■ What you will do
Find the lines that hold the word "part" and return them.

■ Information shown
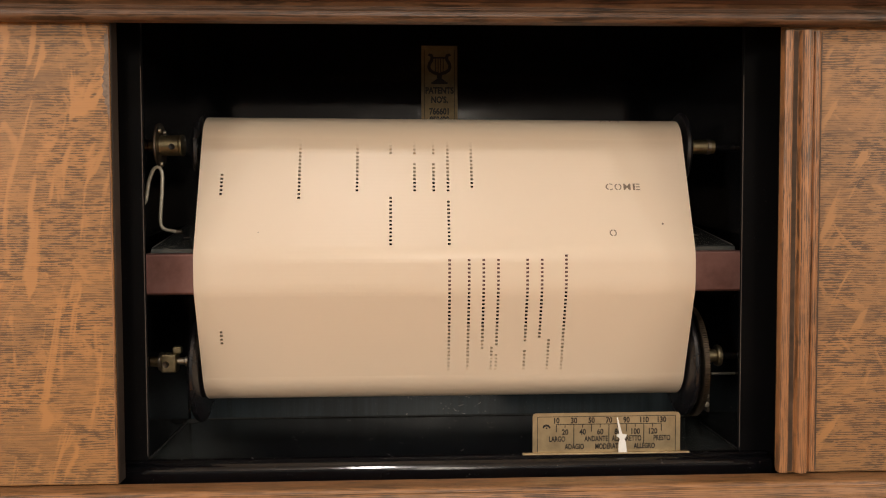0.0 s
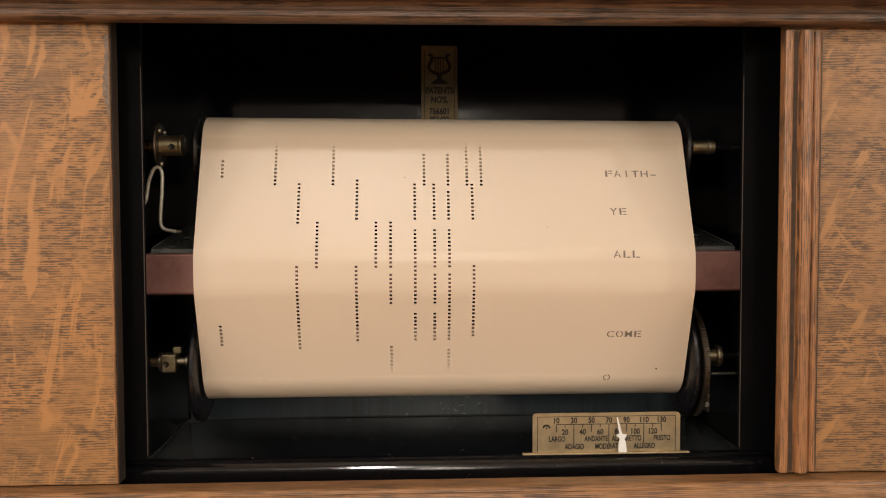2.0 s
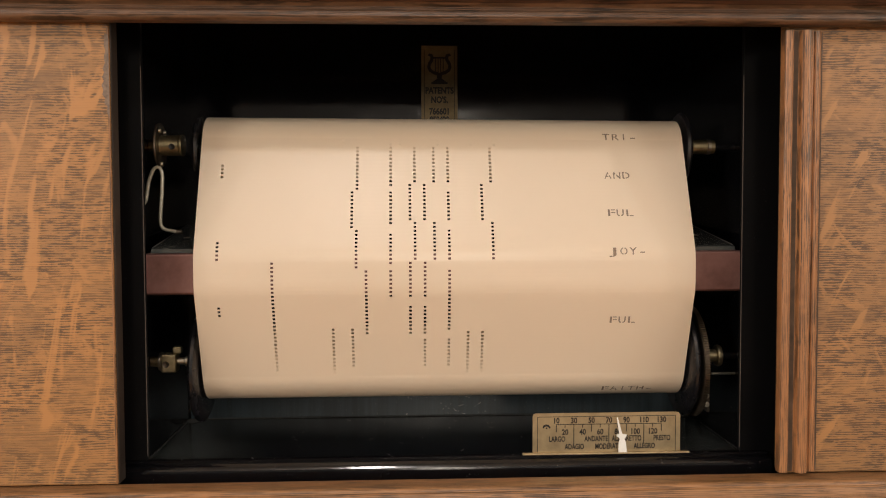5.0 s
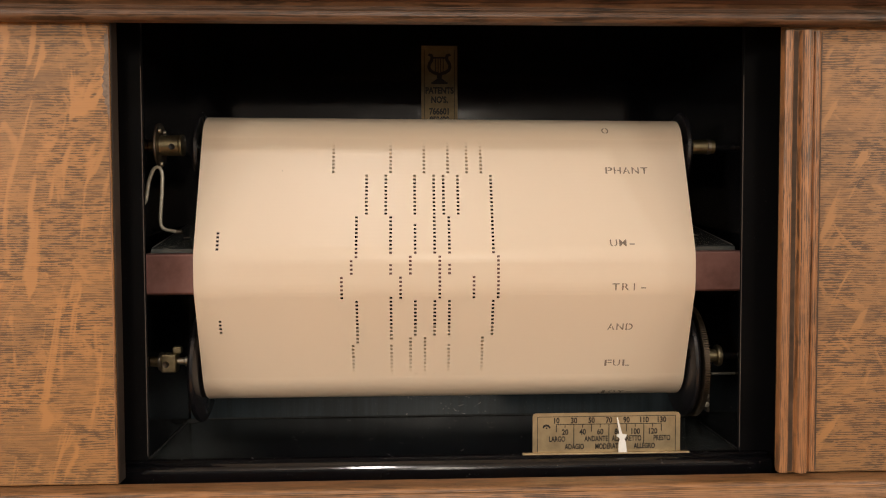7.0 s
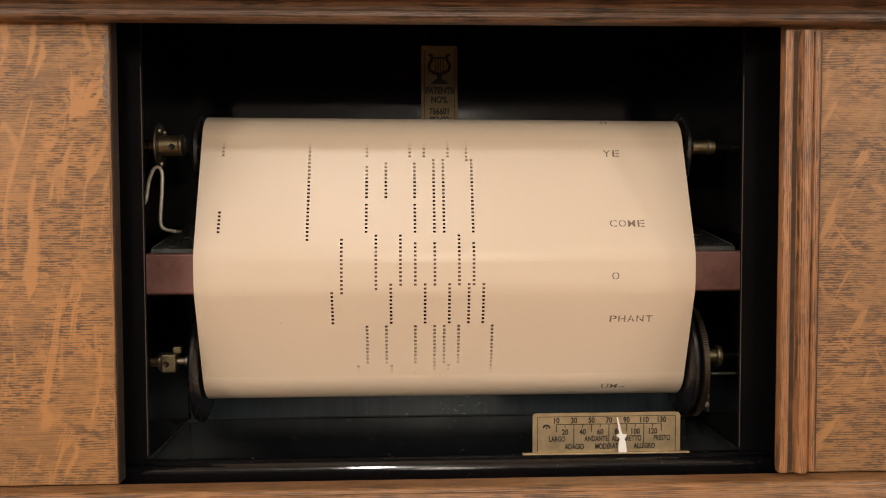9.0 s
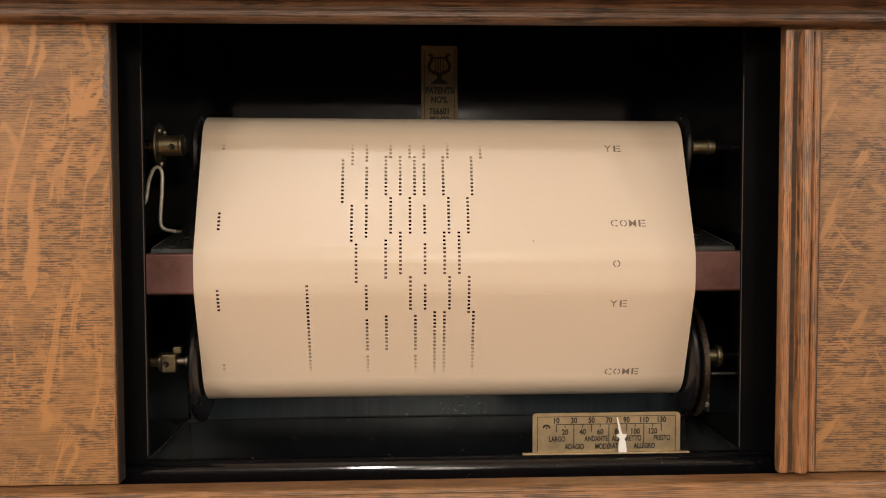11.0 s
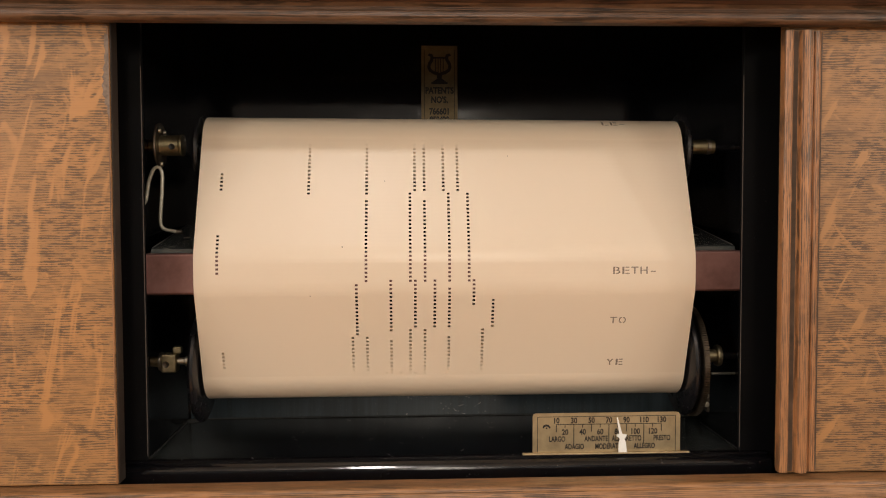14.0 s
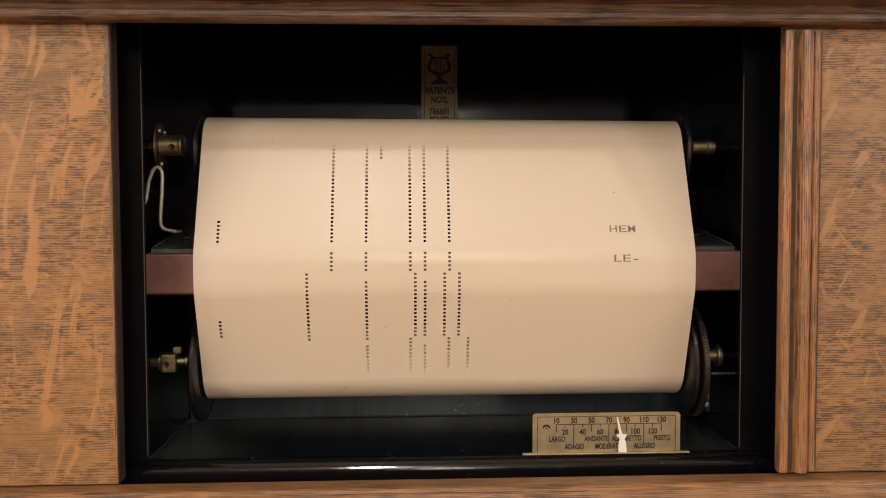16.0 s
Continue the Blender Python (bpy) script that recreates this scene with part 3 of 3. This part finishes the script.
def wire_lever():
    pts = [(-0.1790, 0.012, 1.1360), (-0.1790, 0.024, 1.1410), (-0.1788, 0.034, 1.1470), (-0.1782, 0.035, 1.1520), (-0.1772, 0.035, 1.1583), (-0.1751, 0.035, 1.1642), (-0.1738, 0.035, 1.1662), (-0.1722, 0.035, 1.1670), (-0.1706, 0.035, 1.1664), (-0.1695, 0.035, 1.1645), (-0.1691, 0.035, 1.1610), (-0.1696, 0.035, 1.1509), (-0.1704, 0.035, 1.1408), (-0.1707, 0.035, 1.1345), (-0.1702, 0.035, 1.1316), (-0.1690, 0.035, 1.1300), (-0.1670, 0.035, 1.1292), (-0.1635, 0.035, 1.1286), (-0.1600, 0.035, 1.1280)]
    ob = empty("wire_lever", (0, 0, 0))
    tagged(ob, "bent pale wire shut-off lever beside the tracker bar", "lever")
    part("rod", tube(pts, 0.00105), WIRE, ob, "", True)
    part("screw_tip", lathe([(-0.1612, 0), (-0.1612, 0.0014), (-0.1580, 0.0014), (-0.1580, 0)], "x", 14, (0, 0.035, 1.1280)), GEAR, ob, "threaded dark tip")


wire_lever()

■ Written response
Continue the Blender Python (bpy) script that recreates this scene with part 3 of 3. This part finishes the script.
    part("rod", tube(pts, 0.00105), WIRE, ob, "", True)
    part("screw_tip", lathe([(-0.1612, 0), (-0.1612, 0.0014), (-0.1580, 0.0014), (-0.1580, 0)], "x", 14, (0, 0.035, 1.1280)), GEAR, ob, "threaded dark tip")